AIM:
The line holding "scene = bpy.context.scene" is the last one to output; start at the first line of the data, keep every line in between exactly, and leave out pictures.

SUPPLIED DATA:
━━━━━━━━━━━━━━━━━━━━━━━━━━━━━━
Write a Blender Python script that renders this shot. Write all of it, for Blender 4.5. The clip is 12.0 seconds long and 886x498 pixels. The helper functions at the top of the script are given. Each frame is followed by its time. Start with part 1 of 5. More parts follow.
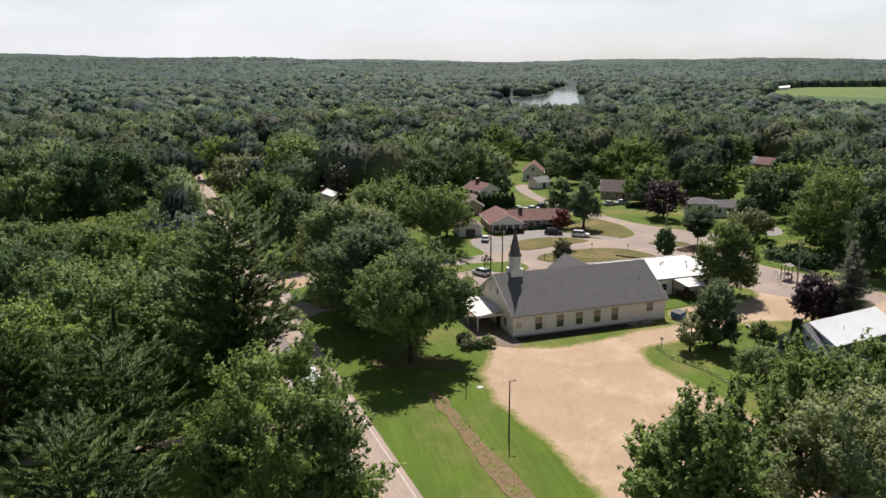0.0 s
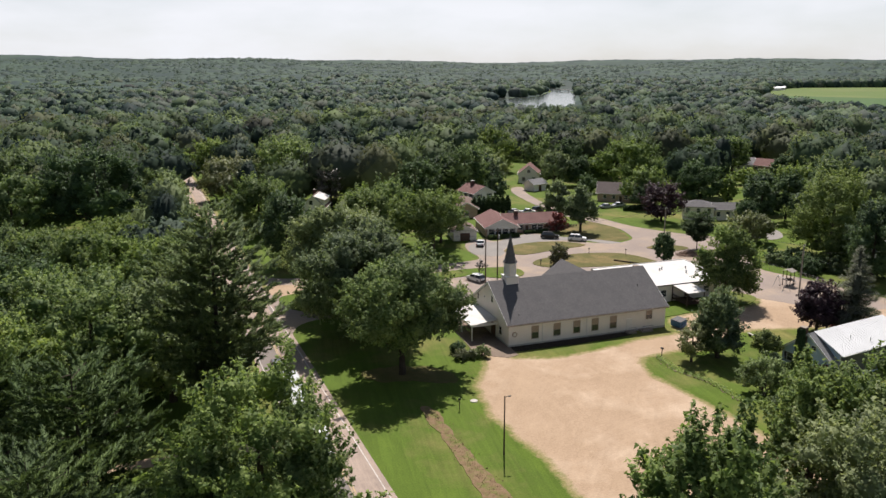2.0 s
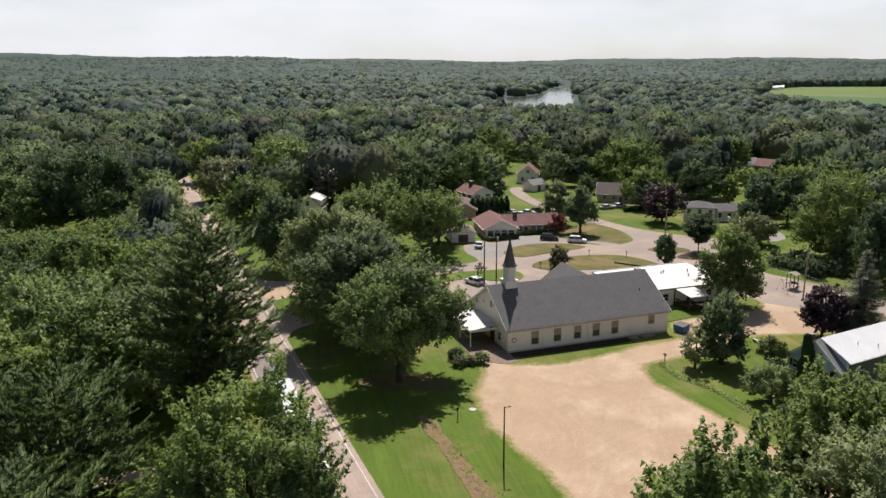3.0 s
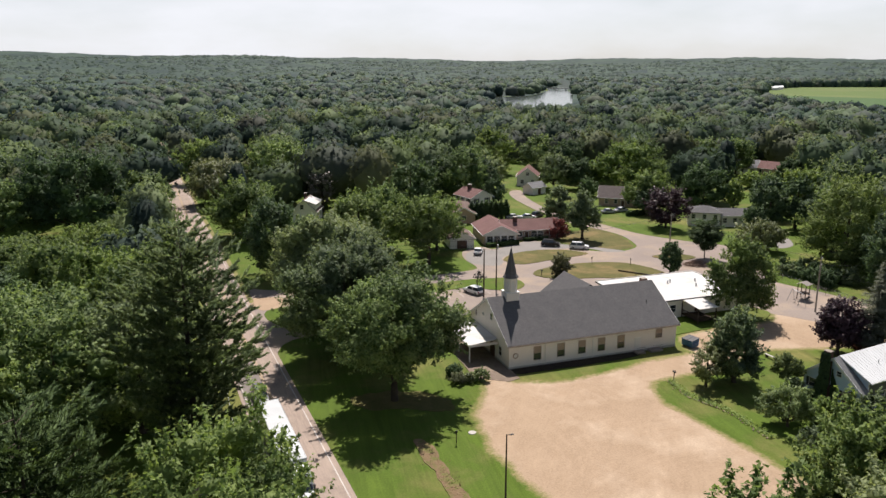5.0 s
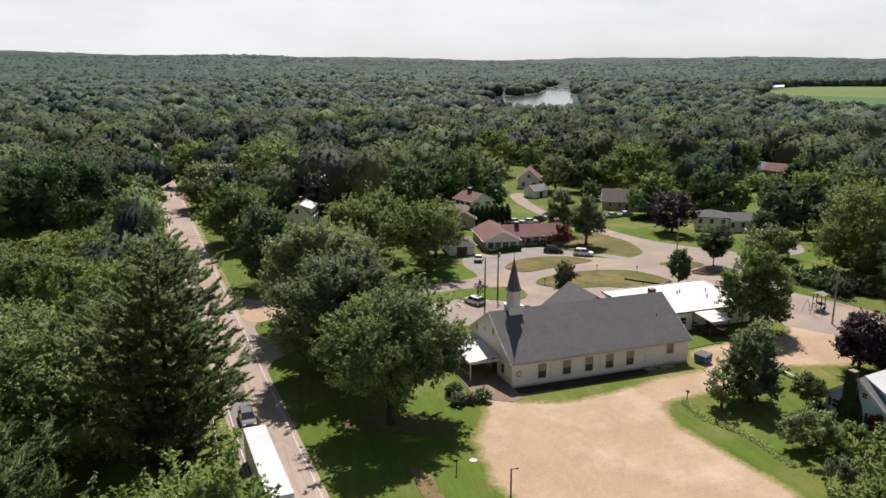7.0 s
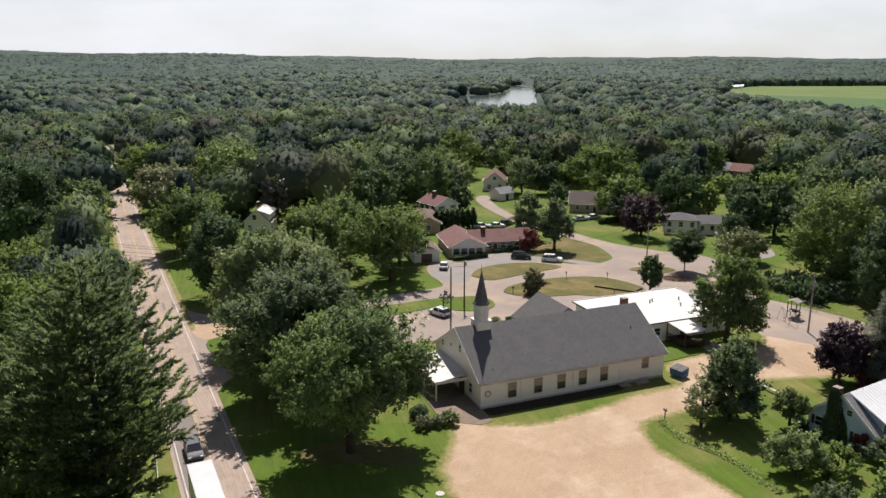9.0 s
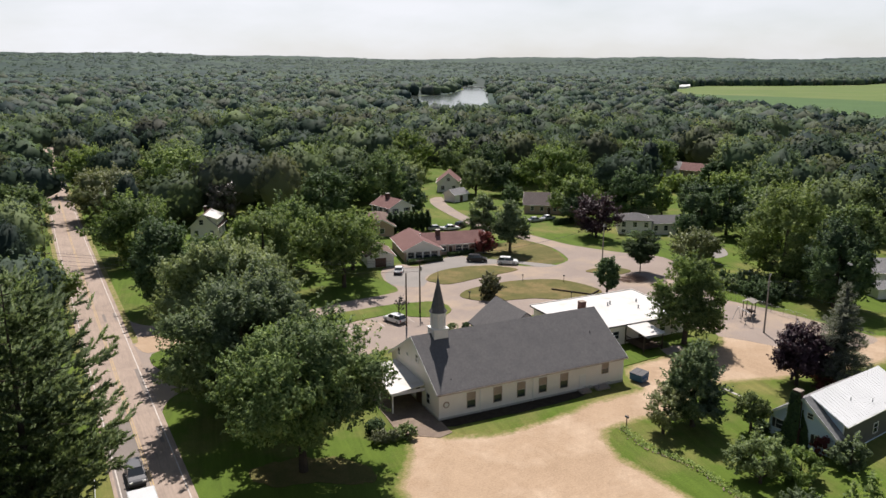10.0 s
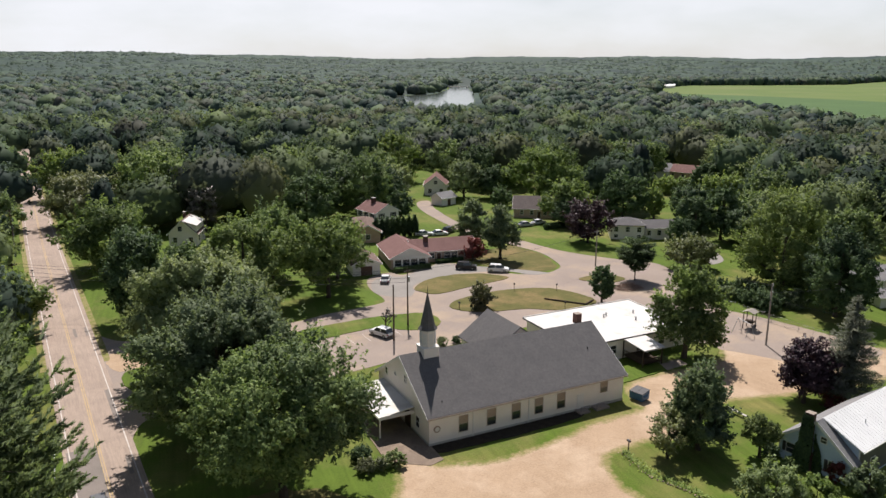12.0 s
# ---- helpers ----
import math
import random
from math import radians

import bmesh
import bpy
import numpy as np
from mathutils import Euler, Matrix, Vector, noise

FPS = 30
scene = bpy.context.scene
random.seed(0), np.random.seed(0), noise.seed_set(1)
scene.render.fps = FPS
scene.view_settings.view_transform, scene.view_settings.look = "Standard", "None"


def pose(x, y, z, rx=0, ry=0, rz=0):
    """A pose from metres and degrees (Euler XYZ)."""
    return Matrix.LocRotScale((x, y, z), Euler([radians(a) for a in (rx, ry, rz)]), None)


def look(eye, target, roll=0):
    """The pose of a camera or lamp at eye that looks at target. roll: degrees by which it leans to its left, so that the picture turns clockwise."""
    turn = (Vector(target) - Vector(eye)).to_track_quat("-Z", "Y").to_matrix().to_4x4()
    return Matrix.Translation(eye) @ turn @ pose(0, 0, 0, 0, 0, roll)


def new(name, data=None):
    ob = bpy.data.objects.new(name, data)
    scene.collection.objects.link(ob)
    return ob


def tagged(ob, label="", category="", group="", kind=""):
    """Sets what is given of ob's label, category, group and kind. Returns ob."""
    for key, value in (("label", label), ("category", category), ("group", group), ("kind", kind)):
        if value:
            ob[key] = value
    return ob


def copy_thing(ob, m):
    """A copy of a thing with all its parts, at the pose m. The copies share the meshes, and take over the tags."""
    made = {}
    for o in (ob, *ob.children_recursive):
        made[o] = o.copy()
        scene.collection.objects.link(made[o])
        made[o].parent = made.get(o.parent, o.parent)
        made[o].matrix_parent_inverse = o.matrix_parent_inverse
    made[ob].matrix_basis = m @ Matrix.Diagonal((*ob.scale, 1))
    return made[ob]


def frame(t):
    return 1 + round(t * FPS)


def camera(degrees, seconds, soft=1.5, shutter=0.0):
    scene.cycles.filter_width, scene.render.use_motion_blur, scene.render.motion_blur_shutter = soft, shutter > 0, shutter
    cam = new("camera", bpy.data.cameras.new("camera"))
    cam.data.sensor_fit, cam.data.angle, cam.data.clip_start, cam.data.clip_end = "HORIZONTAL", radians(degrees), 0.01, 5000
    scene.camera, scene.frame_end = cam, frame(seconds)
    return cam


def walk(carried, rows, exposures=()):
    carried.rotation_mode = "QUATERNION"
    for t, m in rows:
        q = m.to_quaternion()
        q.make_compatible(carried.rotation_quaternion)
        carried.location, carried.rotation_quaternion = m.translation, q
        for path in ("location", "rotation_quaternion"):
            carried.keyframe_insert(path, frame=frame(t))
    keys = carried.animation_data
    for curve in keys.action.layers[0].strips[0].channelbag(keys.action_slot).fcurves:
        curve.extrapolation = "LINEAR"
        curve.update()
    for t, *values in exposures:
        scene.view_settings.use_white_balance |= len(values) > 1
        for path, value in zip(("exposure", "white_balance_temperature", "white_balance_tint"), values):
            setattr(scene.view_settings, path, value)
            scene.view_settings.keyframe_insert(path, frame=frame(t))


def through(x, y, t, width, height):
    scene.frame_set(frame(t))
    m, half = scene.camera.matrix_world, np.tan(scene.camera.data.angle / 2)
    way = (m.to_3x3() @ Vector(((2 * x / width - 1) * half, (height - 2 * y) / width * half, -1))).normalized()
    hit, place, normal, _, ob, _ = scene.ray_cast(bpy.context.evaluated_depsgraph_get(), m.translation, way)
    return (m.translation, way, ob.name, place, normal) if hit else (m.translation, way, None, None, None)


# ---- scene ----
cam = camera(60.3, 12.0)
PATH = [
    (0, (-50.431, -111.887, 44.975), (-49.806, -110.045, 44.507), -0.3),
    (0.5, (-49.926, -111.207, 44.922), (-49.300, -109.366, 44.456), -0.41),
    (1, (-49.489, -110.214, 44.981), (-48.858, -108.375, 44.513), -0.42),
    (1.5, (-48.981, -109.098, 45.081), (-48.348, -107.259, 44.613), -0.34),
    (2, (-48.517, -107.916, 44.942), (-47.882, -106.077, 44.476), -0.35),
    (2.5, (-47.991, -106.563, 44.977), (-47.353, -104.726, 44.510), -0.27),
    (3, (-47.537, -105.195, 45.058), (-46.898, -103.359, 44.589), -0.28),
    (5, (-45.508, -99.355, 45.384), (-44.864, -97.521, 44.913), -0.13),
    (5.5, (-44.937, -97.717, 45.398), (-44.292, -95.884, 44.926), -0.05),
    (6, (-44.274, -96.166, 45.481), (-43.627, -94.333, 45.010), 0.04),
    (6.5, (-43.761, -94.550, 45.520), (-43.114, -92.717, 45.048), -0.08),
    (8.5, (-41.086, -88.161, 45.783), (-40.444, -86.328, 45.309), -0.23),
    (9, (-40.434, -86.369, 45.729), (-39.705, -84.568, 45.254), -0.04),
    (9.5, (-39.751, -84.641, 45.711), (-38.958, -82.868, 45.234), -0.06),
    (10, (-39.211, -82.998, 45.725), (-38.371, -81.246, 45.250), 0.03),
    (10.5, (-38.697, -81.477, 45.858), (-37.825, -79.741, 45.384), 0.11),
    (11, (-38.140, -79.942, 45.942), (-37.263, -78.210, 45.465), 0.2),
    (11.5, (-37.551, -78.463, 46.054), (-36.675, -76.730, 45.576), 0.19),
    (12, (-36.882, -77.032, 46.061), (-36.009, -75.296, 45.584), 0.07),
]
walk(cam, [(t, look(eye, target, roll)) for t, eye, target, roll in PATH])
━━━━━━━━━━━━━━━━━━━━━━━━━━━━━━
ANSWER TO THIS EXERCISE:
Write a Blender Python script that renders this shot. Write all of it, for Blender 4.5. The clip is 12.0 seconds long and 886x498 pixels. The helper functions at the top of the script are given. Each frame is followed by its time. Start with part 1 of 5. More parts follow.
0.0 s
2.0 s
3.0 s
5.0 s
7.0 s
9.0 s
10.0 s
12.0 s
# ---- helpers ----
import math
import random
from math import radians

import bmesh
import bpy
import numpy as np
from mathutils import Euler, Matrix, Vector, noise

FPS = 30
scene = bpy.context.scene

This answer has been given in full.